A question about primordial black holes

Primordial black holes (PBHs) are theorized to have been created in great numbers in the radiation era shortly after the Big Bang. Due to a formation process not related to stellar collapse, they could have had essentially any range of masses: from an atomic nucleus to thousands of solar masses.

If PBHs were really abundant, one must have collided with a star by now. Let’s say a wandering PBH with 1 Earth mass collides with the Sun at a relatively low velocity: it would oscillate through the Sun and eventually settle at the core. It would eat the Sun’s fusing mass at the core without contributing anything to energy production. (The pressure at the Sun’s core would essentially force-feed the PBH.)
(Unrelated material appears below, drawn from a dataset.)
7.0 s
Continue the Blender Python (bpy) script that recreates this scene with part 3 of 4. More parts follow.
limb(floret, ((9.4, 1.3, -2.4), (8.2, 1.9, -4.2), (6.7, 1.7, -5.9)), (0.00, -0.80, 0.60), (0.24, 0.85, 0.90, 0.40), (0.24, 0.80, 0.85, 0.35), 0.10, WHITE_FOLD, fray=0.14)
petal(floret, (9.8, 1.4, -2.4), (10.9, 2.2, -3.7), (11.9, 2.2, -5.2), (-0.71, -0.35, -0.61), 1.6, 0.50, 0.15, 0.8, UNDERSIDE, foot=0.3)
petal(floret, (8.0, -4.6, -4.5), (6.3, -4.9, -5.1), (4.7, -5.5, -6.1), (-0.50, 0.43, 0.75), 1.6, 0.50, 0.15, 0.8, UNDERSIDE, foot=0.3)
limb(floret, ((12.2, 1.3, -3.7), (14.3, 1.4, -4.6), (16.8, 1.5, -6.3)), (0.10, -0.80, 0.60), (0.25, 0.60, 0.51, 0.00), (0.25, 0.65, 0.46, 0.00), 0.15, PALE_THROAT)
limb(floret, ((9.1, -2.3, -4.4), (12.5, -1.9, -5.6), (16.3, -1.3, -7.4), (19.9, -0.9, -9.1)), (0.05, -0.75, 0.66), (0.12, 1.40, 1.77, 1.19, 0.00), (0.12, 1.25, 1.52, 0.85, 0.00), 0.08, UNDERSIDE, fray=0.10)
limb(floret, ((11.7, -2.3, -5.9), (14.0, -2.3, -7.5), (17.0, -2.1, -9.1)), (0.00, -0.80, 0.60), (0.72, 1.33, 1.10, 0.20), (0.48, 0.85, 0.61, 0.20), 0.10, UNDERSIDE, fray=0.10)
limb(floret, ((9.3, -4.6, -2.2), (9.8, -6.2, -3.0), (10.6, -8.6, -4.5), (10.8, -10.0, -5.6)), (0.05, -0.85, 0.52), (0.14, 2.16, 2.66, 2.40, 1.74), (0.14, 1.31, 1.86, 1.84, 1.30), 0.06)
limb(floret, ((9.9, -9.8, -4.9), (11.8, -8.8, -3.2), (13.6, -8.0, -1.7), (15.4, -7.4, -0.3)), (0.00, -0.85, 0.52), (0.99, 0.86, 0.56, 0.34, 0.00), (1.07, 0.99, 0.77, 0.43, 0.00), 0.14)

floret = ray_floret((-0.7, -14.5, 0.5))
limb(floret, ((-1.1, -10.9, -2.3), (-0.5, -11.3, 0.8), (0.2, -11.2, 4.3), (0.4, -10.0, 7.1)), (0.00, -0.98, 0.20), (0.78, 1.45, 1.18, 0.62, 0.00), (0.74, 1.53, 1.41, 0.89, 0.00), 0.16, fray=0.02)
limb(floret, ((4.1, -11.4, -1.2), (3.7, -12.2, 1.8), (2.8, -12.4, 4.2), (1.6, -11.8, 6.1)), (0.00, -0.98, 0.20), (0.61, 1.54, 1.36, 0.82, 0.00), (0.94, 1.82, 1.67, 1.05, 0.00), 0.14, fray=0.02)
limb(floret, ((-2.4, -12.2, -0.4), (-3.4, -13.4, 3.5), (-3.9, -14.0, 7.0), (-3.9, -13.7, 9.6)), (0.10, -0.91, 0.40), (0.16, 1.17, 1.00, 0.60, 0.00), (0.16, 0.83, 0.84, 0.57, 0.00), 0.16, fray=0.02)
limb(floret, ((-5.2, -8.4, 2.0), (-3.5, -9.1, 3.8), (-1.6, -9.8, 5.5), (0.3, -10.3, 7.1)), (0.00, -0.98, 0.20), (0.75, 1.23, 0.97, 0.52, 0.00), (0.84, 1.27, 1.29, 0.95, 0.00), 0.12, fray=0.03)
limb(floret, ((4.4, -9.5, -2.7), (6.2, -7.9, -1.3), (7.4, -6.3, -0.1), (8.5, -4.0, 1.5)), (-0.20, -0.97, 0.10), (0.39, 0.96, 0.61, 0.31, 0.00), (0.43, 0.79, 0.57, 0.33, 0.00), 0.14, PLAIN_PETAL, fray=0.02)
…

As the PBH feeds on the superdense matter in the core, the Sun would contract and brighten in an effort to maintain hydrostatic equilibrium. A vicious cycle would follow as the PBH grows and grows; the Sun would get brighter and brighter until it… explodes as a supernova? collapses into a BH itself?
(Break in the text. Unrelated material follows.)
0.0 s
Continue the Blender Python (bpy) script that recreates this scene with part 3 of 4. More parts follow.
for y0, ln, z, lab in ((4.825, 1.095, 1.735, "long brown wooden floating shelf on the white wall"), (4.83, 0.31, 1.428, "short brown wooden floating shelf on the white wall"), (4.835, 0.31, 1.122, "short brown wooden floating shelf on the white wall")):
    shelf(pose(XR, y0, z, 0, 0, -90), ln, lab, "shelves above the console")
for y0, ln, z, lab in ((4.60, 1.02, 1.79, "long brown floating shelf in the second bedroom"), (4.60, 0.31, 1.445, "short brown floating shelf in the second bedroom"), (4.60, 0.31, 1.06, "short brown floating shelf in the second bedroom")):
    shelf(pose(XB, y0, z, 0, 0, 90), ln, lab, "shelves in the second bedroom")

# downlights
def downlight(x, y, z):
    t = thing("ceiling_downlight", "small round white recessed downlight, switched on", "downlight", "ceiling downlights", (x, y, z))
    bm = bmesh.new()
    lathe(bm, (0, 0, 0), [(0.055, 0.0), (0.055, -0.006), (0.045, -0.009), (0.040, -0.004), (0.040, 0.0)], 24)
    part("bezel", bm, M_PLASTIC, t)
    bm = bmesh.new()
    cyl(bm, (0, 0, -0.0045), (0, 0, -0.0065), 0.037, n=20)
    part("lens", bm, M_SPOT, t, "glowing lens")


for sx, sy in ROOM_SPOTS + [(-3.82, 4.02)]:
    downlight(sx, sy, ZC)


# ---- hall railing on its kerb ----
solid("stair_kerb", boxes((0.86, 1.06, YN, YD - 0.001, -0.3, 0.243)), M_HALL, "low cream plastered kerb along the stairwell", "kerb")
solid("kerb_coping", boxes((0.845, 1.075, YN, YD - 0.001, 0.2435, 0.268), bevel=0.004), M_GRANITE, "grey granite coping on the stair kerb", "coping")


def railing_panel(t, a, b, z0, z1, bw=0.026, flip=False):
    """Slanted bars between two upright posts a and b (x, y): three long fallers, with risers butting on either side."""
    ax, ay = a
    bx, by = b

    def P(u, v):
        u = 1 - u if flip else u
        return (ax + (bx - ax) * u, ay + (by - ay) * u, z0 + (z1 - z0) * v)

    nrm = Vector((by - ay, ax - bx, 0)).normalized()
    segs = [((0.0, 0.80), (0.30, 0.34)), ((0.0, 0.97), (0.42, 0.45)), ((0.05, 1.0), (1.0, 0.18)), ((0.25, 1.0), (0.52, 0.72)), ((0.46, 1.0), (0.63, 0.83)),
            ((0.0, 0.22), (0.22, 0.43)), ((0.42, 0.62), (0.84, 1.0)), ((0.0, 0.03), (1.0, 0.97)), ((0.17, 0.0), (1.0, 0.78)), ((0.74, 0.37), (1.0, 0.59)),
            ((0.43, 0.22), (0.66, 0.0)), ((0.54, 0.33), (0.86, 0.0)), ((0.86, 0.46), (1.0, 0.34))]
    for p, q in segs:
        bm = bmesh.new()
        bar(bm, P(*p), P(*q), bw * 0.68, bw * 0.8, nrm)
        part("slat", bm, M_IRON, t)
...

But there is no observational evidence for any star meeting this fate. No supernova has ever been observed in low-mass Sun-like stars. Nor has any Sun-like star been observed collapsing into a BH.

Not one instance in the all the galaxies surveyed so far.
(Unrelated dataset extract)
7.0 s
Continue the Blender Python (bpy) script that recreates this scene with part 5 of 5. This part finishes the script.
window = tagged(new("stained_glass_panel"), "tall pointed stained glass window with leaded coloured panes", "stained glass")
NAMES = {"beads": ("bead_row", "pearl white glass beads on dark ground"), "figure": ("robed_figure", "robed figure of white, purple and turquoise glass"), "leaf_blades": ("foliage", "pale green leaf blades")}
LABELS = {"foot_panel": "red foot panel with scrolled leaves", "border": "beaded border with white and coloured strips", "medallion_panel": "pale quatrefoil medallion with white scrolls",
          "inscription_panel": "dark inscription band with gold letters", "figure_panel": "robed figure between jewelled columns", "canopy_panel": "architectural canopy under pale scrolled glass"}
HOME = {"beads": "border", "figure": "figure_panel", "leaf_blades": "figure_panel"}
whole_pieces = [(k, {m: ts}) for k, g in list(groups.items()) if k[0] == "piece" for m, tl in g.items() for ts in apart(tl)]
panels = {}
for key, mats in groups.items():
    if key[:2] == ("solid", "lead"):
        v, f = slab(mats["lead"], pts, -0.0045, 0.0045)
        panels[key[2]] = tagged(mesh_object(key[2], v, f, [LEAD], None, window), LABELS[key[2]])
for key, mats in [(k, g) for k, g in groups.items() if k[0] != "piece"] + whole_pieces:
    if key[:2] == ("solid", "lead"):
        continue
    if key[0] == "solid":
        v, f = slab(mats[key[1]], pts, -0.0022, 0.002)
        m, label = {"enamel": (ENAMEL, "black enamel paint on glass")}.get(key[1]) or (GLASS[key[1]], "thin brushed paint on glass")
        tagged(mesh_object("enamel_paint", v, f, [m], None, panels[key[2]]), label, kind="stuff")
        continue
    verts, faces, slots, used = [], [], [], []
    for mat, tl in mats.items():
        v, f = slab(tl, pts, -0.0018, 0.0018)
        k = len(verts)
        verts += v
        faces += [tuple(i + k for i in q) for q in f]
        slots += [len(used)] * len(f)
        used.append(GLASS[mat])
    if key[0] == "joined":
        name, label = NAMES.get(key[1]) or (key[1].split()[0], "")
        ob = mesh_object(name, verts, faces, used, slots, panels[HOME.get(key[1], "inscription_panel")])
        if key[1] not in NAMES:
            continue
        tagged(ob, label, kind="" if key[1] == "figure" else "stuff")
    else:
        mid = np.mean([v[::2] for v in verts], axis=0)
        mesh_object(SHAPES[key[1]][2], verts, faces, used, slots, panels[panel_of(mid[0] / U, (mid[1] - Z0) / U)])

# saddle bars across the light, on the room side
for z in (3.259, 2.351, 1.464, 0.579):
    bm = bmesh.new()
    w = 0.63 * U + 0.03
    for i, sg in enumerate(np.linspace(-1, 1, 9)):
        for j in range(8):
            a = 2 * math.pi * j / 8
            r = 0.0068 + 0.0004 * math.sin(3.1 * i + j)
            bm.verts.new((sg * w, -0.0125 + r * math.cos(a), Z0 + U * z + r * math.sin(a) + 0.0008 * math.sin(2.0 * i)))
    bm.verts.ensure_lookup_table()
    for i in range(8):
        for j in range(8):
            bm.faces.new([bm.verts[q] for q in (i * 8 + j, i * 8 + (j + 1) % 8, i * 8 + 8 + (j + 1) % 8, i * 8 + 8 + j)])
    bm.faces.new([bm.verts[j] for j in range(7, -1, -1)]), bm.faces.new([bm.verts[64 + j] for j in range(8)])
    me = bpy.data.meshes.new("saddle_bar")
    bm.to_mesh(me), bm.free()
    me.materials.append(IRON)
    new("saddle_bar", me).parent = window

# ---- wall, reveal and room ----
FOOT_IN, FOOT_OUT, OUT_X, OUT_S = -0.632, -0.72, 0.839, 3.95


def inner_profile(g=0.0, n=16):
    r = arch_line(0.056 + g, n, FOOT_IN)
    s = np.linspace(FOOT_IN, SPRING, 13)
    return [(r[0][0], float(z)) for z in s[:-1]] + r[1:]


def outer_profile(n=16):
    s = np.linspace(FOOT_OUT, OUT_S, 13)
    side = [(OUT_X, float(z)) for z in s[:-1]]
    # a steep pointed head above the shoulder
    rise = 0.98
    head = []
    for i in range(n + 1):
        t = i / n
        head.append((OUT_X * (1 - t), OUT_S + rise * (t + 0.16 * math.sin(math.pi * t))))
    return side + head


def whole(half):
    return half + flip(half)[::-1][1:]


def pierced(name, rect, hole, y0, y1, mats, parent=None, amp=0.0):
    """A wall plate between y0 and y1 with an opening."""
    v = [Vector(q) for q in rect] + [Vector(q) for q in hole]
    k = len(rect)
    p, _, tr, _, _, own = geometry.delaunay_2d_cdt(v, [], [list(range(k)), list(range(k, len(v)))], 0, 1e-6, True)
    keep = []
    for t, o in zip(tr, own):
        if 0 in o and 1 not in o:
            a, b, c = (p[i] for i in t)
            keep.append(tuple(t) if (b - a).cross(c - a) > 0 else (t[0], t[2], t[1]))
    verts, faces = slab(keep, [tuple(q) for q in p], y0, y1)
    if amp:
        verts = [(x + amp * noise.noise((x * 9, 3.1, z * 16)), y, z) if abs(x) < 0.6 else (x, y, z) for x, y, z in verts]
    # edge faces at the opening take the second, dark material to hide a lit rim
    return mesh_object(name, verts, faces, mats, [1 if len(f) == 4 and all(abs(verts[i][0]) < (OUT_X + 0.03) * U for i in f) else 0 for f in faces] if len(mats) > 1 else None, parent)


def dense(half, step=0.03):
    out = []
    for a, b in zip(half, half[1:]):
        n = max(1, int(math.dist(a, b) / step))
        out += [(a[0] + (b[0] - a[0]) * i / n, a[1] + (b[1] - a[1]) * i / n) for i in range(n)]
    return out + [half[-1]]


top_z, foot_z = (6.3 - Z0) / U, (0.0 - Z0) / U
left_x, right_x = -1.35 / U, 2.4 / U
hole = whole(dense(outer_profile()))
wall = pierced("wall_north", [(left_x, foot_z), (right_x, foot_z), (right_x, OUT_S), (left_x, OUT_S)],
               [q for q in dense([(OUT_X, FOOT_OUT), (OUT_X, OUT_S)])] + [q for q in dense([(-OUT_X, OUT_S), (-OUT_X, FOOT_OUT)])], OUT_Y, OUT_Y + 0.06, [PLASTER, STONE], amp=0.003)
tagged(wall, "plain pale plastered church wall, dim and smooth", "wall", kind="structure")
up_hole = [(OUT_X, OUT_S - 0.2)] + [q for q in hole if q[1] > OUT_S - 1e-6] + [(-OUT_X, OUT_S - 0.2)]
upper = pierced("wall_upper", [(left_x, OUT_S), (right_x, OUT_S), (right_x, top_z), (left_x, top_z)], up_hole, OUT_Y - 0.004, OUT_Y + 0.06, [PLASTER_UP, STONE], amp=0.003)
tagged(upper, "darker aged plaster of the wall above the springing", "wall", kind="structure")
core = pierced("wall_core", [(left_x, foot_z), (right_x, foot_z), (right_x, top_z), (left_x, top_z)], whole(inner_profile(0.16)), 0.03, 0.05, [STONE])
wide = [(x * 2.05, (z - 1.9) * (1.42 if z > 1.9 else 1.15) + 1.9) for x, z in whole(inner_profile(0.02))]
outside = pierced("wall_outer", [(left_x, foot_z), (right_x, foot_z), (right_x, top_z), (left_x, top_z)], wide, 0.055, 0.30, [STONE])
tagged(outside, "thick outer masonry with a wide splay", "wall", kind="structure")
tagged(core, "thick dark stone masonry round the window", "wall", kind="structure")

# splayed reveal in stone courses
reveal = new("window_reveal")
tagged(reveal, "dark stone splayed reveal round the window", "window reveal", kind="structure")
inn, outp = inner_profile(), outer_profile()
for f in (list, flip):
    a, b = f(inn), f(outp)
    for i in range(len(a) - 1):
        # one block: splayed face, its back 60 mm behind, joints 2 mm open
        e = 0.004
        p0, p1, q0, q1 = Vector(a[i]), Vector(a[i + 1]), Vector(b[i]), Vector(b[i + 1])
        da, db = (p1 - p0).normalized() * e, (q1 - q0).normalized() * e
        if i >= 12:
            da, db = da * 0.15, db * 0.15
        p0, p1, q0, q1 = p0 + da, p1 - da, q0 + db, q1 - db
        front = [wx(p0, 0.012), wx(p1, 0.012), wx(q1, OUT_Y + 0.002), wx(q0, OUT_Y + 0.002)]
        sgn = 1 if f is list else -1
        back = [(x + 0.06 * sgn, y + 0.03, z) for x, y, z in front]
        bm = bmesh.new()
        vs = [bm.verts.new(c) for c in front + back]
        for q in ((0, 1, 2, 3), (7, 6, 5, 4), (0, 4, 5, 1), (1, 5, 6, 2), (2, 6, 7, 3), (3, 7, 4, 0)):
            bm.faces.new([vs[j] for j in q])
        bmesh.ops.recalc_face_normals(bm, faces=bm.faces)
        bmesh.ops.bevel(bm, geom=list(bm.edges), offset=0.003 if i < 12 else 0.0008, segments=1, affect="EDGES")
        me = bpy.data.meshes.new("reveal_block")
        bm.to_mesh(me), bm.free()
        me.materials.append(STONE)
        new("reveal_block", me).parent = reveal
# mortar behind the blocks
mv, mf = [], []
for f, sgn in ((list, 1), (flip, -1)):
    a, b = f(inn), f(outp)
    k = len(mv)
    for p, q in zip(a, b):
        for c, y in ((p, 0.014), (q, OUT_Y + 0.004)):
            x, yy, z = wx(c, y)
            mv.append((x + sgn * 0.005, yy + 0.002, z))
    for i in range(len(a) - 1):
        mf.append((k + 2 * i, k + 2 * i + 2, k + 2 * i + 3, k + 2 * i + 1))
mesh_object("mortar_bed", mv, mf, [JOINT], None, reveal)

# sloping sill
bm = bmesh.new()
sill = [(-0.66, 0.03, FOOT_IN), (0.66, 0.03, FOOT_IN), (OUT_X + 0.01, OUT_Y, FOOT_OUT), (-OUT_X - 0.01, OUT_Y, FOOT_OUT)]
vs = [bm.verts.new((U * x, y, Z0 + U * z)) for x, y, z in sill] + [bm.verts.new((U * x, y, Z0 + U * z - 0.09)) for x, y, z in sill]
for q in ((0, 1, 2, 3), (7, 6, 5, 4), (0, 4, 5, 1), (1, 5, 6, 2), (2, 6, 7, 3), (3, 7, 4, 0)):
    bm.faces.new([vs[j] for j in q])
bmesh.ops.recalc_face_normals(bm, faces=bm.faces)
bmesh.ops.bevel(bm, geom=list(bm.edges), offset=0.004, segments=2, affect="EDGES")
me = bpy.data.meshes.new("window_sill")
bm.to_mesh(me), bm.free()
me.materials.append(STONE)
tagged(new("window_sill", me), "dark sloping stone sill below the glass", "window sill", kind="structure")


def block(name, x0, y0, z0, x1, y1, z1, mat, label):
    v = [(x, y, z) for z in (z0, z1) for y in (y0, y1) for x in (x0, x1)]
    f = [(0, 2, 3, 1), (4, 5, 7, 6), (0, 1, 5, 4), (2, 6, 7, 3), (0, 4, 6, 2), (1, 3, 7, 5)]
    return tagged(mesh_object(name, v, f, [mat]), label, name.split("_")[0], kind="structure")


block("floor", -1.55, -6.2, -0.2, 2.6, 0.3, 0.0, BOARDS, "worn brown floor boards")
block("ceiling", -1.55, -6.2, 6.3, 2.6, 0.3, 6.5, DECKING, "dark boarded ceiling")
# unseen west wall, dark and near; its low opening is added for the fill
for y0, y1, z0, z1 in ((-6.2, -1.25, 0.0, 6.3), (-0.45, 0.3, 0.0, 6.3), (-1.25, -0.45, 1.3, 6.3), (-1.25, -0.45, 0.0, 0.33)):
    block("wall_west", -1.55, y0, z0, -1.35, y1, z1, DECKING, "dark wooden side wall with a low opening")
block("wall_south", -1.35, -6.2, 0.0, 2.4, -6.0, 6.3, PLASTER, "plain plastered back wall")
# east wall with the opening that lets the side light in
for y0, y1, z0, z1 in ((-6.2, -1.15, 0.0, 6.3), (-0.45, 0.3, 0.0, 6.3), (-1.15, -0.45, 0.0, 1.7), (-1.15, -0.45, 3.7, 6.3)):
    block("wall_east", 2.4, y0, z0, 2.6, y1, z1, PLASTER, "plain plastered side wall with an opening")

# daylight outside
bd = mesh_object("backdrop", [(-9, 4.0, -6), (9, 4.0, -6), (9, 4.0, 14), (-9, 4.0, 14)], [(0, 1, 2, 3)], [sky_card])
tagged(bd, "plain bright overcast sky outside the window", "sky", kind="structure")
Does this not essentially rule out the existence of PBHs?

It sets an upper bound on their abundance. But as space goes, a star is a very small target, and you’d need a direct hit to even have a chance of what you’re describing happening. And for us to be able to tell that it’d happened, we’d have to not only observe the supernova, but to know what sort of star it was before the supernova, which means that first, it’d have to have been in our Galaxy or one of its satellites, and second, we’d have to have lucked out to have observations of that star before it blew.

Put it all together, and while it is an upper bound, it’s probably not a very strong one. I haven’t run the numbers, but probably, the bounds from microlensing surveys are stronger.